Tuesday, May 31, 2022

Broken Open

 

The shooting in Texas set this off. It once again, led to an experience that has been haunting me for some time. Living, in the midst of global collapse, is especially challenging.  It’s dangerous in a new way. The war in Ukraine, Covid, mass shootings, financial inequality, global warming, all of these things dominate my pedestrian concerns, and color my days with a darkening hue. The times we are living in, are hard to digest. I live in a kind of post-traumatic numbness. Fortunately, the pull of grief, and the desire for healing action, tear me open. I am exactly as broken as the times.

 

I’ve been wondering how to keep my sensitivities afloat during this flood of human dysfunction. Pain, hopelessness, and fear threaten to overwhelm my natural elder positivity. The possible death of the species, of complex life on the planet, and of life itself, overwhelms and confuses me. My own death looks better to me as I am bombarded with images of famine, floods, and drought. Will this nightmare never cease!?

 

I am struggling. I have a life — and I feel a sense of obligation to it. I fear there are many who are jeopardized right now, and many more who won’t be so lucky in the predictable future. What do I do? How do I live with knowing what I know? I am a witness to history falling down. Can I keep my eyes open, my heart engaged, and my soul ready? This is a moment infused with deep uncertainty.

 

I am a human caught in a mesh none of my ancestors ever knew. Instead of the great predator animals, and the mysteries of life, threatening, as it did them, this generation of humans is having to face the fact, that we are the ones who threaten us. Human danger emanates from human life! What I fear is a product of my kind. 
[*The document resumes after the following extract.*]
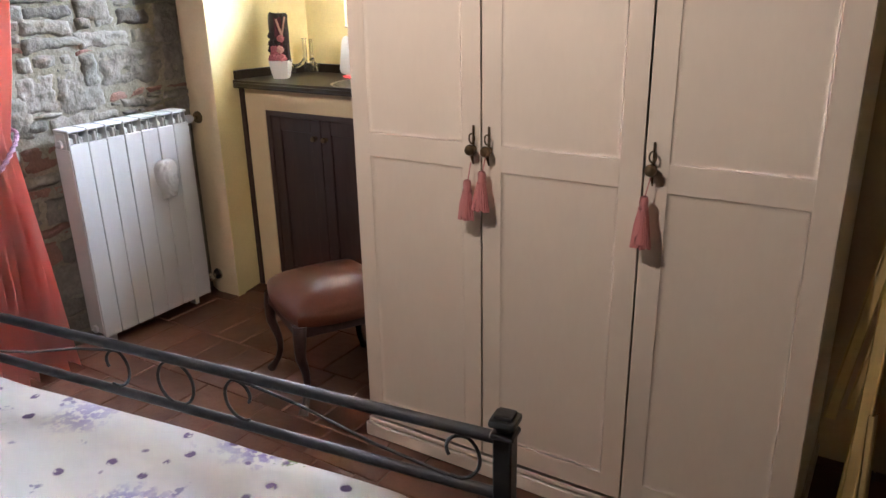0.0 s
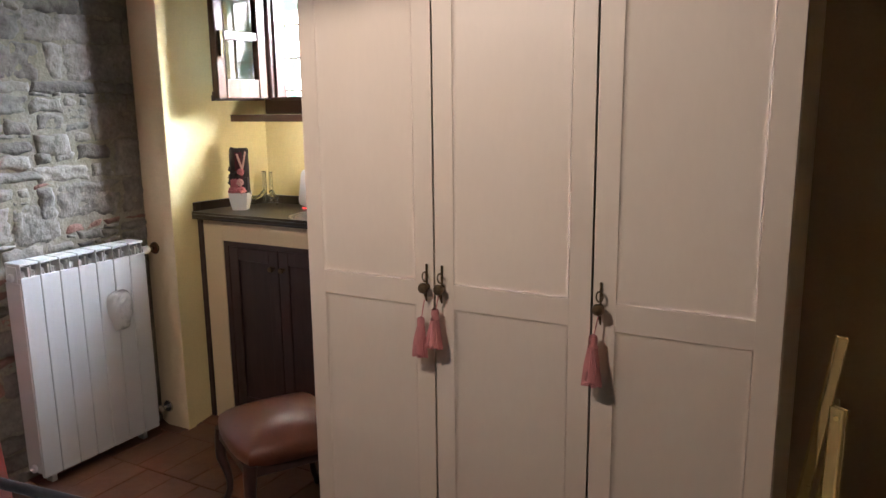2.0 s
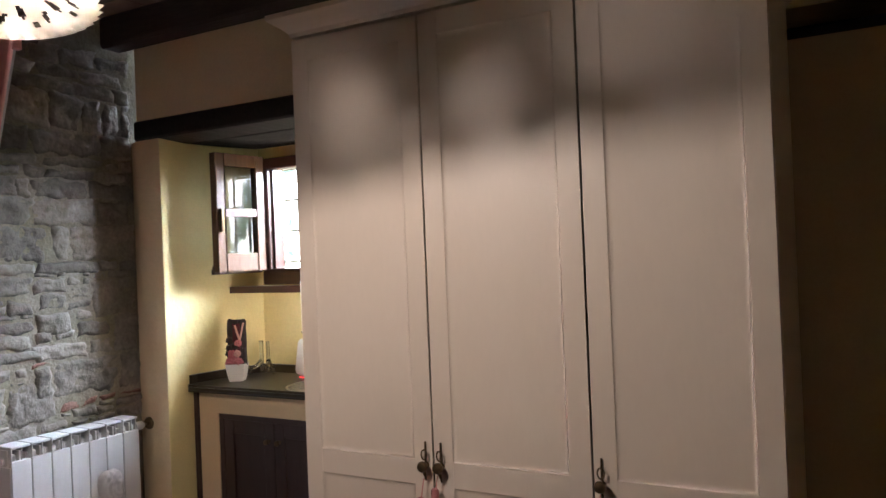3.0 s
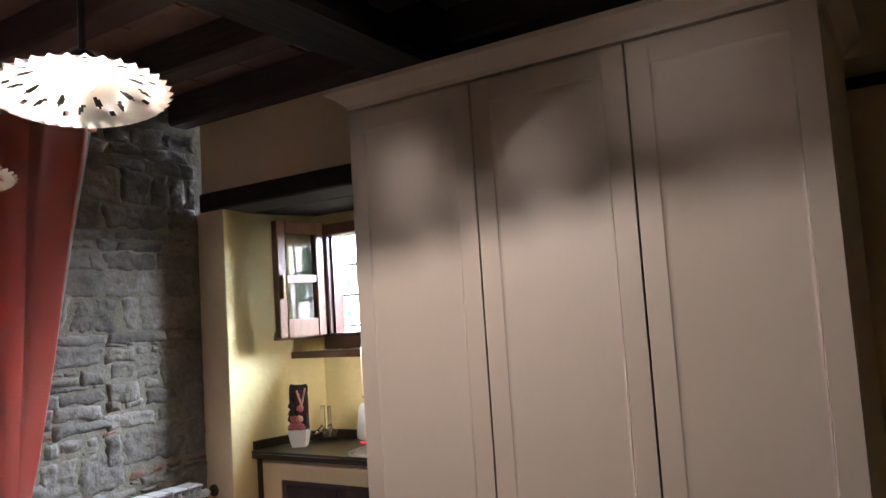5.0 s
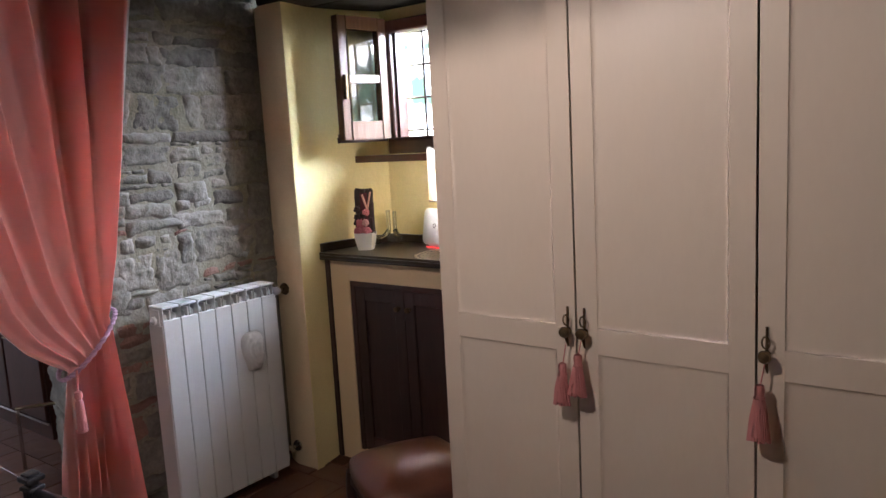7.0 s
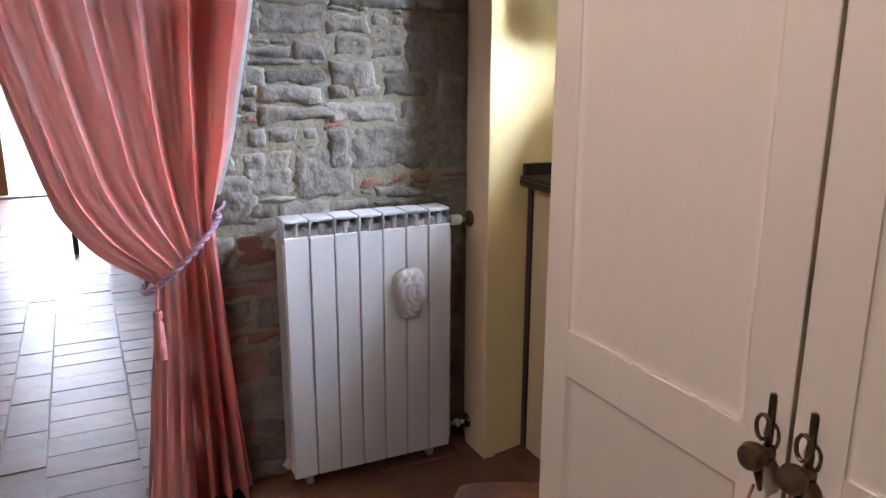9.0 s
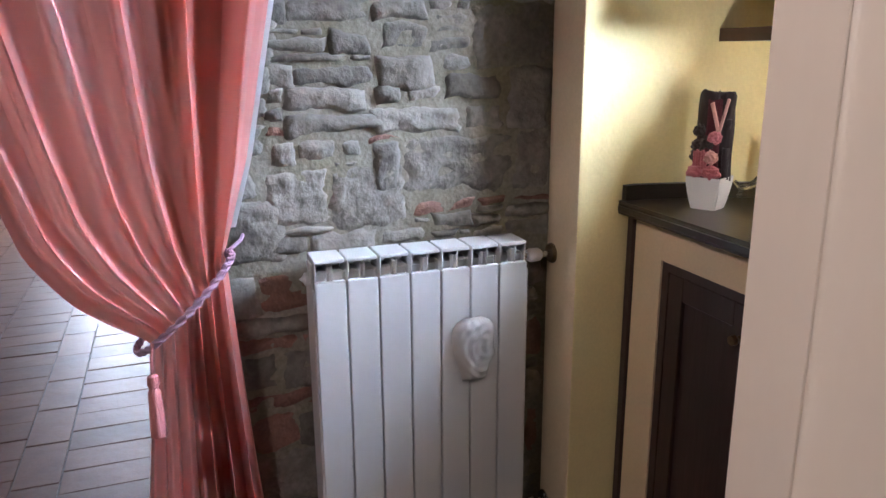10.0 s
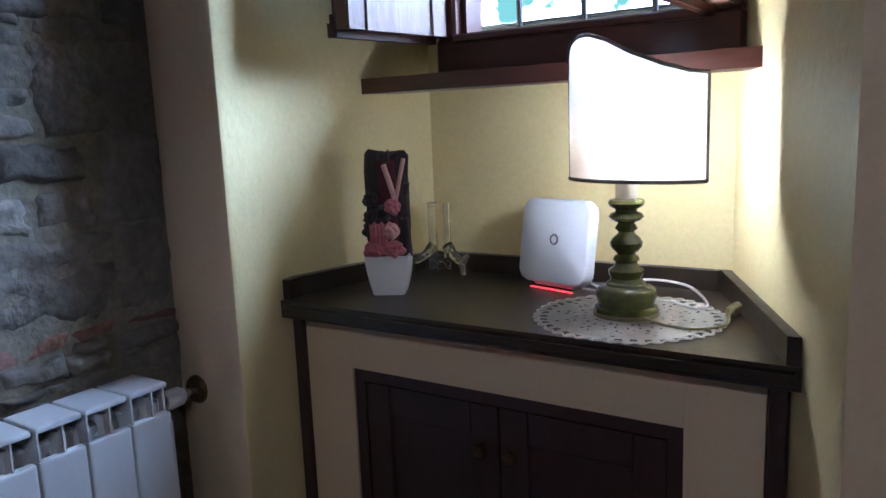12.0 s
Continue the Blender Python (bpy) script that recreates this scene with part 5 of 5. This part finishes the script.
# ---- kitchen ----
fridge = thing("refrigerator", -7.58, -2.50, 0, "grey-white refrigerator in a tall cream cabinet", "refrigerator")
part("body", boxed(-0.30, 0.30, -0.30, 0.30, 0.05, 1.36, 0.012, 2), FRIDGE, fridge)
part("door", boxed(0.304, 0.35, -0.30, 0.30, 0.05, 0.945, 0.010, 2), FRIDGE, fridge)
part("door", boxed(0.304, 0.35, -0.30, 0.30, 0.955, 1.36, 0.010, 2), FRIDGE, fridge)
part("foot", boxed(-0.28, 0.29, -0.28, 0.28, 0.0, 0.05), IRON, fridge)
tall = thing("tall_cabinet", -7.25, -2.17, 0, "aged cream cabinet panel standing open below a dark wall unit", "cabinet")
swing = pose(0, 0, 0, 0, 0, 29)
panel = part("door_panel", boxed(0.0, 0.46, -0.012, 0.012, 0.012, 1.36, 0.003, m=swing), AGEDCREAM, tall, "scuffed cream door panel")
part("edge_strip", boxed(0.46, 0.485, -0.016, 0.016, 0.0, 1.365, 0.004, m=swing), AGEDCREAM, panel, "worn cream edge strip")
part("latch", boxed(0.44, 0.462, -0.030, -0.0125, 0.80, 0.86, 0.003, m=swing), CHROME, panel, "chrome latch")
part("wall_unit", boxed(-0.64, 0.12, -0.62, 0.19, 1.40, 2.30, 0.004), DARKWOOD, tall, "dark brown wall unit")
for y0, y1 in ((-0.615, -0.217), (-0.213, 0.185)):
    unit_door = part("unit_door", boxed(0.1205, 0.140, y0, y1, 1.41, 2.29, 0.004), DARKWOOD, tall)
    part("knob", lathe(bmesh.new(), [(0, 0), (0.014, 0.0), (0.018, 0.014), (0.0, 0.018)], 12, 0, 0, Matrix.Translation((0.140, y1 - 0.04, 1.50)) @ pose(0, 0, 0, 0, 90, 0)), CHROME, unit_door, smooth=True)
for z, label in ((0.972, "white double light switch plate"), (0.865, "white double light switch plate"), (0.165, "white wall socket plate")):
    t = thing("wall_switch", KITCHEN_X, -1.92, z, label, "switch", group="kitchen wall plates")
    part("plate", boxed(0.0, 0.010, -0.058, 0.058, -0.038, 0.038, 0.004), WHITE_PLASTIC, t)
    for k in (-1, 0, 1):
        part("key", boxed(0.010, 0.014, k * 0.028 - 0.012, k * 0.028 + 0.012, -0.022, 0.022, 0.002), AGEDCREAM, t)

kdoor = thing("door_1", KITCHEN_X - 0.12, KD0, 0, "honey wooden outside door, one glazed leaf shut, the other open", "door", kind="structure")


def door_leaf(m):
    W, H = 0.47, 2.04
    leaf = part("leaf", boxed(0, 0.085, -0.02, 0.02, 0.02, H, 0.004, m=m), DOORWOOD, kdoor)
    part("stile", boxed(W - 0.085, W, -0.02, 0.02, 0.02, H, 0.004, m=m), DOORWOOD, leaf)
    for za, zb in ((0.02, 0.16), (0.66, 0.78), (H - 0.10, H)):
        part("rail", boxed(0.085, W - 0.085, -0.019, 0.019, za, zb, 0.004, m=m), DOORWOOD, leaf)
    part("panel", boxed(0.085, W - 0.085, -0.010, 0.010, 0.16, 0.66, 0.003, m=m), DOORWOOD, leaf)
    part("panel_field", boxed(0.125, W - 0.125, -0.016, 0.016, 0.22, 0.60, 0.005, m=m), DOORWOOD, leaf)
    p = part("pane", boxed(0.085, W - 0.085, -0.003, 0.003, 0.78, H - 0.10, m=m), GLASS, leaf)
    p.visible_shadow = False
    bm = bmesh.new()
    grid(bm, 30, 4, lambda u, v: m @ Vector((0.09 + u * (W - 0.18), -0.03 + 0.008 * math.sin(u * 40), 0.74 + v * (H - 0.86))))
    part("door_curtain", thicken(bm, 0.001), VOILE, leaf, "sheer white glass curtain")


door_leaf(pose(0.0, 0.02, 0, 0, 0, 90))
door_leaf(pose(0.02, 1.49, 0, 0, 0, 195))
part("threshold", boxed(-0.22, 0.12, 0.0, KD1 - KD0, -0.002, 0.022, 0.004), GREY_STEEL, kdoor)
sideboard = thing("kitchen_unit", -3.37, 0.10, 0, "dark wooden kitchen base unit with chrome rails", "kitchen unit")
part("body", boxed(-0.75, 0.60, 0.02, 0.58, 0.0, 0.62), CABINETWOOD, sideboard)
part("worktop", boxed(-0.78, 0.62, -0.02, 0.58, 0.62, 0.66, 0.006), CABINETWOOD, sideboard)
for x0, x1 in ((-0.74, -0.30), (-0.28, 0.16), (0.18, 0.59)):
    d = part("door", boxed(x0, x1, 0.0, 0.019, 0.11, 0.60, 0.004), CABINETWOOD, sideboard)
    part("handle", tube(bmesh.new(), [(x0 + 0.06, -0.02, 0.54), (x1 - 0.06, -0.02, 0.54)], 0.006, 8), CHROME, d)
part("kick_strip", boxed(-0.74, 0.59, 0.004, 0.018, 0.085, 0.10), CHROME, sideboard)
stand = thing("metal_stand", -2.497, -0.148, 0, "low bent chrome tube stand on the tiled floor", "stand")
for x, y in ((0.0, 0.0), (0.10, 0.15)):
    part("leg", tube(bmesh.new(), [(x, y, 0.004), (x, y, 0.290), (x + 0.001, y + 0.002, 0.306), (x + 0.002, y + 0.003, 0.314)], 0.009, 8), CHROME, stand, smooth=True)
part("crossbar", tube(bmesh.new(), [(-0.004, -0.006, 0.316), (0.106, 0.159, 0.316)], 0.010, 8), CHROME, stand, smooth=True)

chair = thing("kitchen_chair", -5.03, -0.42, 0, "dark wooden kitchen chair with a slatted back and rungs", "chair", rz=35)
for x in (-0.19, 0.19):
    for y in (-0.19, 0.19):
        part("leg", boxed(x - 0.016, x + 0.016, y - 0.016, y + 0.016, 0.0, 0.88 if y > 0 else 0.43, 0.004), DARKWOOD, chair)
part("seat", boxed(-0.21, 0.21, -0.21, 0.17, 0.432, 0.462, 0.010, 2), DARKWOOD, chair)
for z in (0.20, 0.28, 0.36):
    part("rung", tube(bmesh.new(), [(-0.175, -0.19, z), (0.175, -0.19, z)], 0.009, 8), DARKWOOD, chair)
    part("rung", tube(bmesh.new(), [(-0.19, -0.175, z - 0.03), (-0.19, 0.175, z - 0.03)], 0.009, 8), DARKWOOD, chair)
for z in (0.56, 0.68, 0.80):
    part("back_slat", boxed(-0.175, 0.175, 0.182, 0.198, z, z + 0.06, 0.004), DARKWOOD, chair)

# ---- stones and bricks of the wall ----


def stone_mesh(w, h, d, seed):
    """A worn block: domed face with a broken outline, sides that run into the mortar."""
    bm = bmesh.new()
    nu, nv = max(5, min(22, round(w / 0.013))), max(4, min(14, round(h / 0.011)))
    skew = [noise.noise((seed, k * 5.3, 2.0)) for k in range(8)]

    def f(u, v):
        x, z = u - 0.5, v - 0.5
        edge = max(abs(2 * x), abs(2 * z))
        y0, z0 = w * x, h * z
        face = 0.013 * noise.noise((y0 * 17 + seed, z0 * 30, seed)) + 0.007 * noise.noise((y0 * 46 + seed, z0 * 80, 4.0)) + 0.004 * noise.noise((y0 * 120, z0 * 150 + seed, 7.0))
        depth = d + face - 0.014 * edge ** 10
        side = (skew[0] * (1 - u) * (1 - v) + skew[1] * u * (1 - v) + skew[2] * u * v + skew[3] * (1 - u) * v) * min(0.05, 0.22 * w)
        rise = (skew[4] * (1 - u) * (1 - v) + skew[5] * u * (1 - v) + skew[6] * u * v + skew[7] * (1 - u) * v) * min(0.03, 0.28 * h)
        return (depth, 1.07 * y0 + side + 0.012 * noise.noise((y0 * 20, z0 * 20 + seed, 3.0)), 1.10 * z0 + rise + 0.010 * noise.noise((y0 * 20 + seed, z0 * 20, 9.0)))
    grid(bm, nu, nv, f)
    ret = bmesh.ops.extrude_edge_only(bm, edges=[e for e in bm.edges if len(e.link_faces) == 1])
    for v in ret["geom"]:
        if isinstance(v, bmesh.types.BMVert):
            v.co.x = -0.03
            v.co.y *= 1.03
            v.co.z *= 1.03
    bmesh.ops.recalc_face_normals(bm, faces=bm.faces[:])
    me = bpy.data.meshes.new("stone")
    bm.to_mesh(me)
    bm.free()
    for p in me.polygons:
        p.use_smooth = True
    return me


rnd = random.Random(11)


def set_stone(y0, y1, z0, z1, brick=False):
    w, h = y1 - y0, z1 - z0
    me = stone_mesh(w, h, 0.004 if brick else rnd.uniform(0.005, 0.014), rnd.uniform(0, 90))
    me.materials.append(BRICK if brick else STONE)
    o = new("brick" if brick else "stone", me)
    o.parent = wall_west
    o.matrix_basis = pose(STONE_X, (y0 + y1) / 2, (z0 + z1) / 2, rnd.uniform(-2.5, 2.5))


# the stones that show best, in centimetres: from, to, foot, head
BEST = ((-14, 0, 89, 94), (1, 18, 88, 94), (19, 32, 90, 94), (33, 44, 93, 97), (6, 27, 95, 110), (-9, 5, 97, 111), (17, 25, 104, 115), (26, 56, 102, 117), (57, 68, 101, 117),
        (19, 40, 118, 125), (42, 53, 118, 125), (55, 67, 119, 134), (-4, 17, 119, 124), (-8, -2, 112, 118), (-1, 8, 113, 118), (9, 15, 113, 117), (-4, 17, 125, 130), (-2, 17, 131, 136),
        (20, 35, 130, 137), (37, 52, 127, 133), (45, 67, 135, 150), (8, 17, 138, 143), (20, 32, 139, 146), (-2, 17, 145, 153))
for a, b, c, d in BEST:
    set_stone(a / 100 - 0.042, b / 100 - 0.044, c / 100 + 0.003, d / 100 + 0.001)
for a, b, c, d in ((28, 45, 97, 101), (46, 55, 98, 101)):
    set_stone(a / 100 - 0.042, b / 100 - 0.046, c / 100 + 0.003, d / 100 - 0.003, True)
# smaller stones in what is left between them
CELL, NY, NZ = 0.02, 39, 33
full = [[any(a / 100 - 0.05 < -0.14 + (i + 0.5) * CELL < b / 100 - 0.036 and c / 100 - 0.004 < 0.885 + (j + 0.5) * CELL < d / 100 + 0.006 for a, b, c, d in BEST + ((28, 45, 97, 101), (46, 55, 98, 101))) for j in range(NZ)] for i in range(NY)]
for j in range(NZ):
    for i in range(NY):
        if full[i][j]:
            continue
        wide, high = rnd.randint(4, 11), rnd.randint(2, 4)
        n = 0
        while n < wide and i + n < NY and not full[i + n][j]:
            n += 1
        m = 1
        while m < high and j + m < NZ and not any(full[i + k][j + m] for k in range(n)):
            m += 1
        for k in range(n):
            for q in range(m):
                full[i + k][j + q] = True
        if n > 1:
            y, z = -0.14 + i * CELL, 0.885 + j * CELL
            set_stone(y + 0.003, y + n * CELL - 0.003, z + 0.002, z + m * CELL - 0.002, rnd.random() < 0.05)
for z_from, z_to, y_from, y_to in ((0.0, 0.885, -0.34, 0.61), (1.54, 2.50, -0.34, 0.61), (0.89, 1.54, -0.34, -0.13)):
    z = z_from
    while z < z_to - 0.05:
        h = min(rnd.choice((0.05, 0.06, 0.08, 0.11, 0.15)), z_to - z)
        y = y_from + rnd.uniform(-0.04, 0.0)
        while y < y_to:
            w = rnd.uniform(0.07, 0.34)
            end = min(y + w, y_to + 0.02)
            if end - y > 0.05:
                set_stone(y + 0.004, end - 0.004, z + 0.004, z + h - 0.004, z < 0.85 and rnd.random() < 0.38)
            y = end + 0.004
        z += h
# the end of the wall in the doorway, and the wall on the doorway's other side
for k in range(11):
    z, h = 0.01 + k * 0.205, rnd.uniform(0.15, 0.20)
    me = stone_mesh(0.66, h, 0.02, rnd.uniform(0, 90))
    me.materials.append(STONE)
    o = new("stone", me)
    o.parent = wall_west
    o.matrix_basis = pose((STONE_X + WALL_IN) / 2, DOOR_Y1 + 0.10, z + h / 2, 0, 0, -104.6)

# ---- floor tiles ----


def tile_mesh(w, l):
    bm = boxed(-l / 2, l / 2, -w / 2, w / 2, -0.010, 0.0)
    bmesh.ops.bevel(bm, geom=[e for e in bm.edges if all(v.co.z > -0.001 for v in e.verts)], offset=0.002, segments=1, affect="EDGES")
    me = bpy.data.meshes.new("tile")
    bm.to_mesh(me)
    bm.free()
    me.materials.append(COTTO)
    return me


WIDE, NARROW = tile_mesh(0.2955, 0.1455), tile_mesh(0.1455, 0.2955)
far_verts, far_faces = [], []
rnd = random.Random(21)
y, col, near = SOUTH_Y - 0.2, 0, 0
while y < 1.3:
    wide = col % 3 != 2
    w, l = (0.30, 0.15) if wide else (0.15, 0.30)
    x = -7.9 + (0.07 if col % 2 else 0.0)
    while x < EAST_X:
        cx, cy, cz = x + l / 2, y + w / 2, rnd.uniform(-0.0015, 0.0010)
        if -3.65 < cx < -2.0 and -1.75 < cy < -0.1 or -1.6 < cx < 0.75 and -0.75 < cy < 0.85:
            o = new("tile", WIDE if wide else NARROW)
            o.parent = floor
            o.matrix_basis = pose(cx, cy, cz, rnd.uniform(-0.5, 0.5), rnd.uniform(-0.5, 0.5), rnd.uniform(-0.4, 0.4))
            near += 1
        else:
            hw, hl, n = w / 2 - 0.0025, l / 2 - 0.0025, len(far_verts)
            tx, ty = rnd.uniform(-0.009, 0.009), rnd.uniform(-0.009, 0.009)
            far_verts += [(cx + sx * hl, cy + sy * hw, cz + dz + sx * hl * tx + sy * hw * ty) for dz in (0, -0.008) for sx, sy in ((-1, -1), (1, -1), (1, 1), (-1, 1))]
            far_faces += [(n, n + 1, n + 2, n + 3)] + [(n + k, n + 4 + k, n + 4 + (k + 1) % 4, n + (k + 1) % 4) for k in range(4)]
        x += l
    y += w
    col += 1
me = bpy.data.meshes.new("floor_tiles")
me.from_pydata(far_verts, [], far_faces)
me.materials.append(COTTO)
rest = new("floor_tiles", me)
rest.parent = floor
tagged(rest, "waxed terracotta floor tiles", kind="stuff")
How do I respond to that awareness?

 

I don’t really have an answer to the depth of this conundrum. I wriggle uneasily with it. My sleep is fitful, interrupted by dread and shame. My trust in others, especially when they are silent about all of this, is provisional, uncertain, and limited. I am some weird combination of raw and numb.  The quality of my living is turning on the same axis point as the larger life around me. I am sometimes dubious about myself. Anguish sobers my days.

 

All of this, weighs on me. As I am touched by what is happening in Texas, Mariapul, Somalia, and parts of Ethiopia, I am spinning, caught in a vortex, that is changing my humanity, breaking my heart open, and making everything unrecognizable. Living with my heart broken — opened by a torrent of love, grief, and wonder, is all that is left.

 

I hope it is holy, to love what is dying. I hope that one can be present with a leaking heart. Sustaining a smile, being occasionally warm, touching what matters, holding another, all of this, is not only still do-able, but more powerful and essential in this darkening world.

 

The heart breaks open when what ails us appears. I want to be capable. I think the crumbling going on around me is leading me towards greater compassion. Broken for broken.  Broken for a shattering wholeness. So quivers the opening……

 

 

Tuesday, May 17, 2022

Dark Joy

 

“Stepping deeper,

 

into the darkness,

 

closer to the light.”

                                                                                    Bruce Cockburn

 

 

There are some things that are just not what they are cracked-up to be. Popular knowledge, just like common knowledge, is off the mark. Delusion is better informed. What do I mean? Well, for instance, going toward the light means that it gets brighter all the way. Right. But somethings, like joy, are not at all linear or predictable. Something else is at play. There is a waywardness to the advent of joy that can be breathtaking, for its unpredictability, and its irascible nature.

 

Joy seems to be predominantly a product of aging. There is something about surviving a long time, combined with the vividness of Life, that seems to cook-up a quality of elation that many call joy. This a wonderful experience, though I would submit a lesser form of joy. Joy that isn’t the product of surprise and doubt isn’t all that joyful. It is the scale of uncertainty that adds intensity to joy.

 

Dark joy is the kind that exceeds expectations, seems improbable, and follows suffering, misery, and uncertainty. One’s happiness is blemished, by memories that contain demonic and overwhelming forces. Dark joy is like the sun burning through storm clouds. It is the clouds, in part, that make the moment blaze so. Dark joy is marked, scuffed up by unexpected trials, the hardships that give grace its luminosity. Dark joy arises when all is lost and somehow you are still standing.

It is filled with irrationality.

 

All joy is blessing, but dark joy is a special blessing. Touched by the predacious darkness, this joy is strangely refined, bearing scars that convey the hostility of wild and incorrigible change. It has come through a difficult passage, and in doing so, has revealed another way. It is a joy that conveys something of the promise we bear. It isn’t a passive blessing, it wears a shiny luminosity, that conveys the miracle of perseverant action. Dark joy is what rises through the soil, brutal as all birth. It is the convulsion that bears fruit.

 

There hasn’t been a way to celebrate what comes to us out of the darkness. But maybe, dark joy will change the pattern. Unbridled joy! Run amok, tipping over our expectations, defying our conventions, releasing our wildness, allowing us to limp home. 

 

Dark joy oddly casts a light upon what is truly divine.